The ties between the tech giants and A.I. start-ups have faced increased scrutiny since November, when OpenAI’s board ousted its chief executive, Sam Altman. In the chaotic days that followed, Microsoft’s chief executive, Satya Nadella, counseled Mr. Altman and later offered to directly hire him and his team, raising questions about the influence Microsoft had over the start-up’s operations. Mr. Altman ultimately returned to OpenAI.
As part of Thursday’s inquiry, the F.T.C. said, it will ask Microsoft, Amazon, Google’s parent company, Alphabet, OpenAI and Anthropic for details including whether the deals between the giants and the start-ups involved have rights to board seats or other oversight over each other. Microsoft obtained a seat on OpenAI’s board in November but does not have the right to vote on its decisions.
Microsoft has committed $13 billion for what is effectively a 49 percent stake in the start-up. The company worked to keep its share below 50 percent because of antitrust concerns, The New York Times previously reported. Amazon said it would invest up to $4 billion in Anthropic. Google has committed to investing more than $2 billion in Anthropic.
The study could be followed by a more formal investigation into whether the deals between the companies violate antitrust laws. Officials at the F.T.C. and in the Justice Department have been in discussions about which agency will get to examine the deal between Microsoft and OpenAI, according to a person familiar with the matter who spoke on condition of anonymity because the discussions are confidential.
An F.T.C. spokesman said that the study was a first step to understanding a new market for technology and that the findings could be used by either agency.

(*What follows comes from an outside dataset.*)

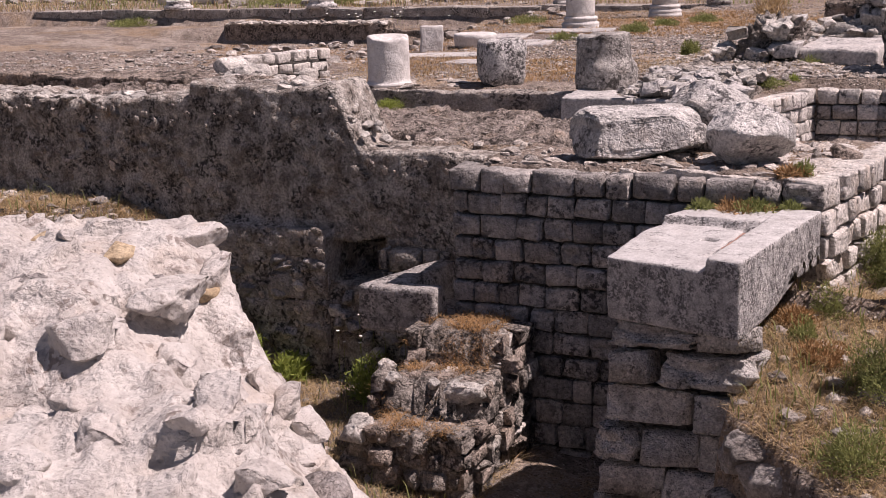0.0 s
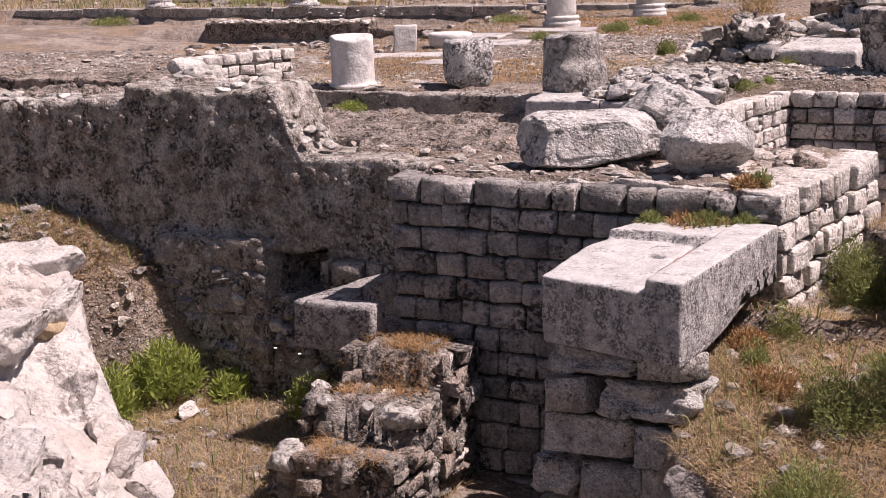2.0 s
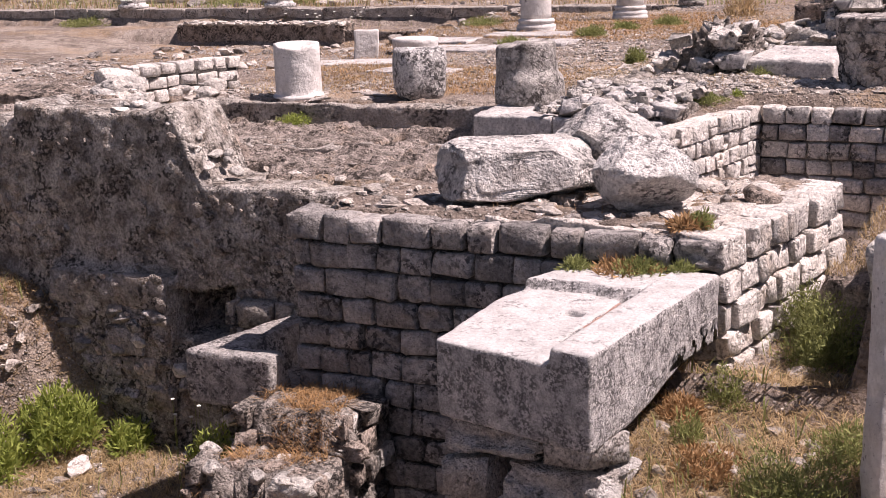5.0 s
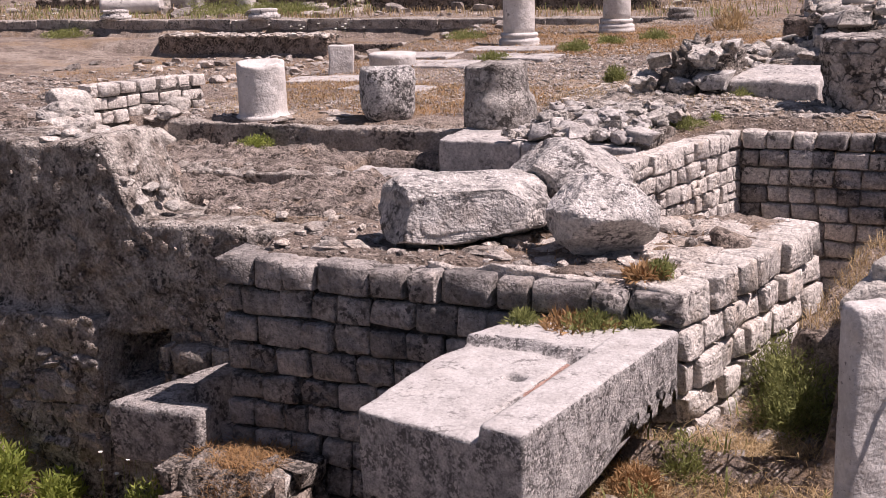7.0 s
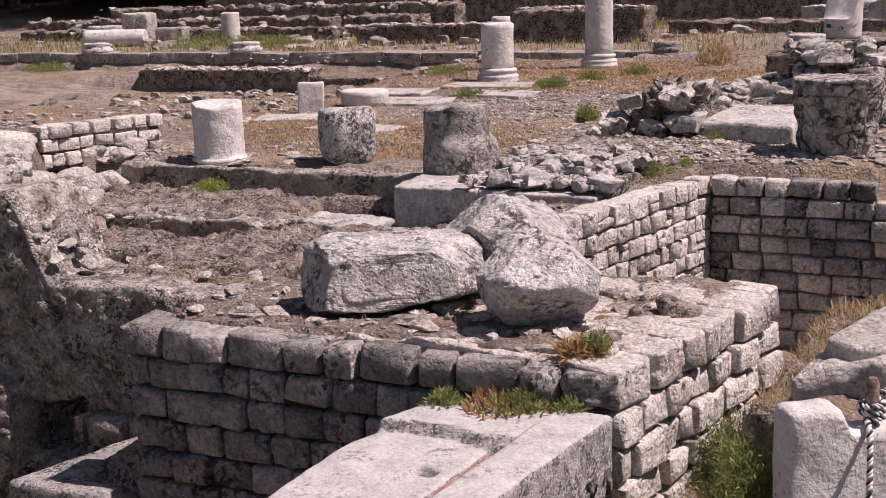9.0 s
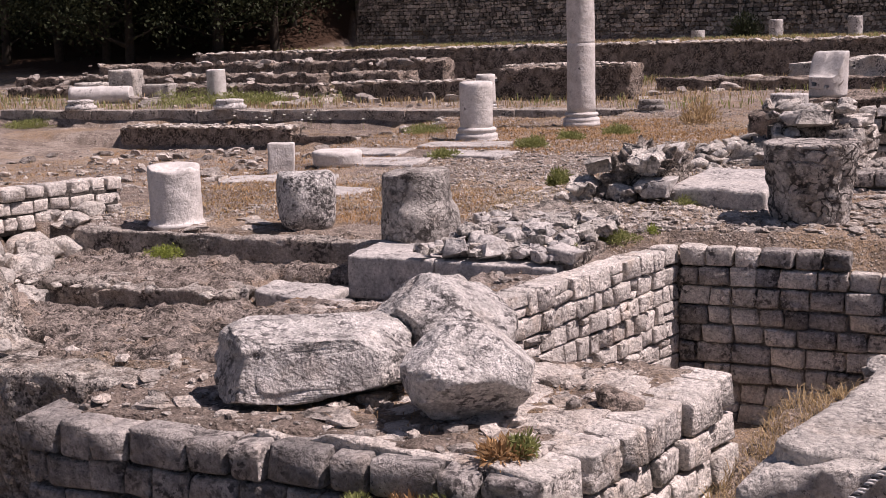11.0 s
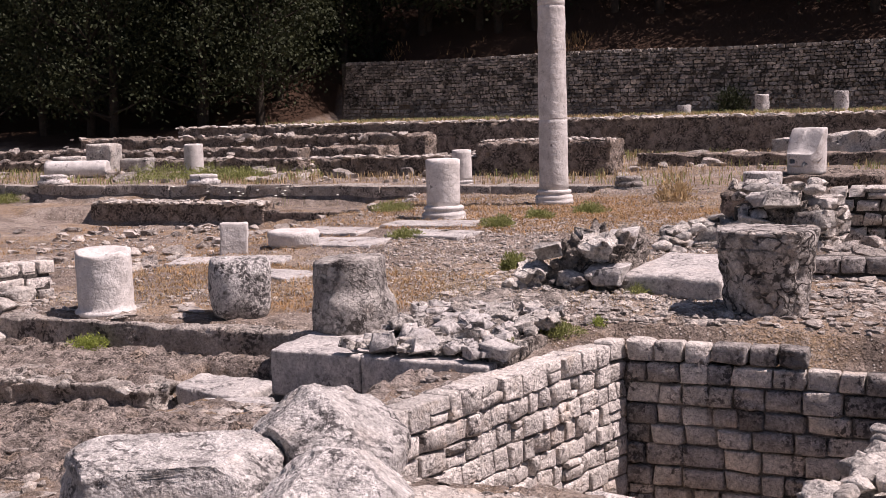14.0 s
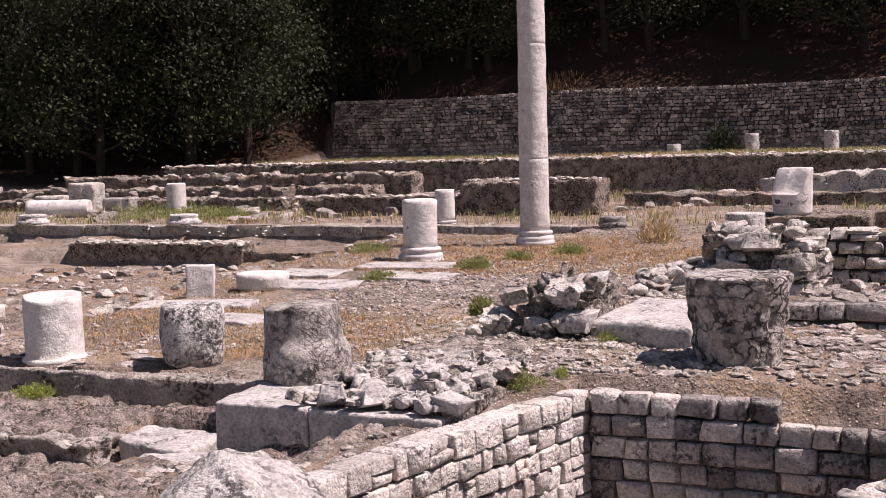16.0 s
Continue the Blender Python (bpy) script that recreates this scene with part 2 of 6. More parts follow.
def ground_mat():
    m, t, b = material("ground")
    dirt = mix(t, ramp(t, tex(t, 5, 10, 0.7), 0.38, 0.62), (0.31, 0.25, 0.212), (0.14, 0.112, 0.095))
    bare = math_node(t, "MULTIPLY", ramp(t, tex(t, 0.8, 5, 0.6), 0.5, 0.6), ramp(t, tex(t, 11, 6, 0.65), 0.38, 0.5))
    col = mix(t, math_node(t, "MULTIPLY", bare, 0.8), dirt, (0.42, 0.355, 0.305))
    chips = math_node(t, "MULTIPLY", ramp(t, tex(t, 30, kind="F1"), 0.27, 0.22), ramp(t, tex(t, 9, 4, 0.7), 0.48, 0.54))
    col = mix(t, chips, col, (0.60, 0.55, 0.51))
    dark = ramp(t, tex(t, 26, 7, 0.7), 0.58, 0.63)
    col = mix(t, math_node(t, "MULTIPLY", dark, 0.85), col, (0.055, 0.042, 0.035))
    dry = math_node(t, "MULTIPLY", ramp(t, tex(t, 0.5, 5, 0.65), 0.5, 0.6), ramp(t, tex(t, 40, 4, 0.7), 0.4, 0.55))
    col = mix(t, math_node(t, "MULTIPLY", dry, 0.8), col, (0.34, 0.235, 0.145))
    # leaf litter on the wooded hill, its colour darkened for the trees' shade
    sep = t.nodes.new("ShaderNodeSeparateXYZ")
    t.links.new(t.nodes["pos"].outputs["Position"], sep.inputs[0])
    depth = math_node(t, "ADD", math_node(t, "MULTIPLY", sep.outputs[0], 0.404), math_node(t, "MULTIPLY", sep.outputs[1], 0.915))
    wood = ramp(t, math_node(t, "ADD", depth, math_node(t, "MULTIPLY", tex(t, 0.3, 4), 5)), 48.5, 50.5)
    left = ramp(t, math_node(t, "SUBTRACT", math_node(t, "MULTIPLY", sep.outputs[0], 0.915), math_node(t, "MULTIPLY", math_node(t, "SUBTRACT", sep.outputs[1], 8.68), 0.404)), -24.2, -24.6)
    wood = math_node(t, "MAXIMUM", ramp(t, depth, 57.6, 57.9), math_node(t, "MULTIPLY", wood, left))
    shaded_litter = mix(t, tex(t, 2, 8, 0.7), (0.065, 0.034, 0.021), (0.032, 0.02, 0.013))
    col = mix(t, wood, col, shaded_litter)
    col = mix(t, 1.0, col, ramp(t, tex(t, 48, 7, 0.75), 0.36, 0.64, 0.62, 1.42), "MULTIPLY")
    t.links.new(col, b.inputs["Base Color"])
    b.inputs["Roughness"].default_value = 0.95
    h = math_node(t, "ADD", tex(t, 12, 10, 0.66), math_node(t, "MULTIPLY", ramp(t, tex(t, 30, kind="F1"), 0.0, 0.4, 1, 0), 0.25))
    bump(t, b, h, 1.0, 0.08)
    return m


GROUND = ground_mat()


def leaf_mat(name, a, c, trans=0.25):
    m, t, b = material(name)
    r = t.nodes.new("ShaderNodeNewGeometry").outputs["Random Per Island"]
    col = mix(t, r, a, c)
    t.links.new(col, b.inputs["Base Color"])
    b.inputs["Roughness"].default_value = 0.7
    tr = t.nodes.new("ShaderNodeBsdfTranslucent")
    t.links.new(col, tr.inputs[0])
    mx = t.nodes.new("ShaderNodeMixShader")
    mx.inputs[0].default_value = trans
    t.links.new(b.outputs[0], mx.inputs[1])
    t.links.new(tr.outputs[0], mx.inputs[2])
    t.links.new(mx.outputs[0], t.nodes["Material Output"].inputs[0])
    return m


DRY = leaf_mat("dry_grass", (0.66, 0.50, 0.30), (0.27, 0.195, 0.105), 0.4)
STRAW = leaf_mat("straw", (0.52, 0.32, 0.16), (0.24, 0.145, 0.07))
GREEN = leaf_mat("weed_green", (0.40, 0.45, 0.12), (0.19, 0.24, 0.055), 0.4)
OLIVE = leaf_mat("weed_olive", (0.36, 0.38, 0.15), (0.17, 0.19, 0.07), 0.4)
# tree leaf and bark are darkened to carry the hillside's shade
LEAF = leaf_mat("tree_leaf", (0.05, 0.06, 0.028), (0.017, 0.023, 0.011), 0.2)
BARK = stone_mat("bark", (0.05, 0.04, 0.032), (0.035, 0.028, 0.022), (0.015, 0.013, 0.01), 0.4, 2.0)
FLOWER, _t, _b = material("white_flower")
_b.inputs["Base Color"].default_value = (0.8, 0.8, 0.74, 1)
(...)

William Kovacic, a former chairman of the agency, said the study would allow officials to better understand a “formative tech issue” after years of criticism that the agency had been slow to handle competition problems in the economy.
“This is a strategy for getting ahead of the issue,” he added.
Separately, the F.T.C. last year opened an investigation into whether ChatGPT had harmed consumers, with a focus more broadly on whether the technology could be used to commit fraud. (The Times has sued Microsoft and OpenAI over use of copyrighted work.)
“America’s longstanding national commitment to fostering fair and open competition has been an essential part of what has made this nation an economic powerhouse and a laboratory of innovation,” Ms. Khan said in a Times guest essay last year. “We once again find ourselves at a key decision point.”
Tripp Mickle reported from San Francisco, and Karen Weise from Seattle.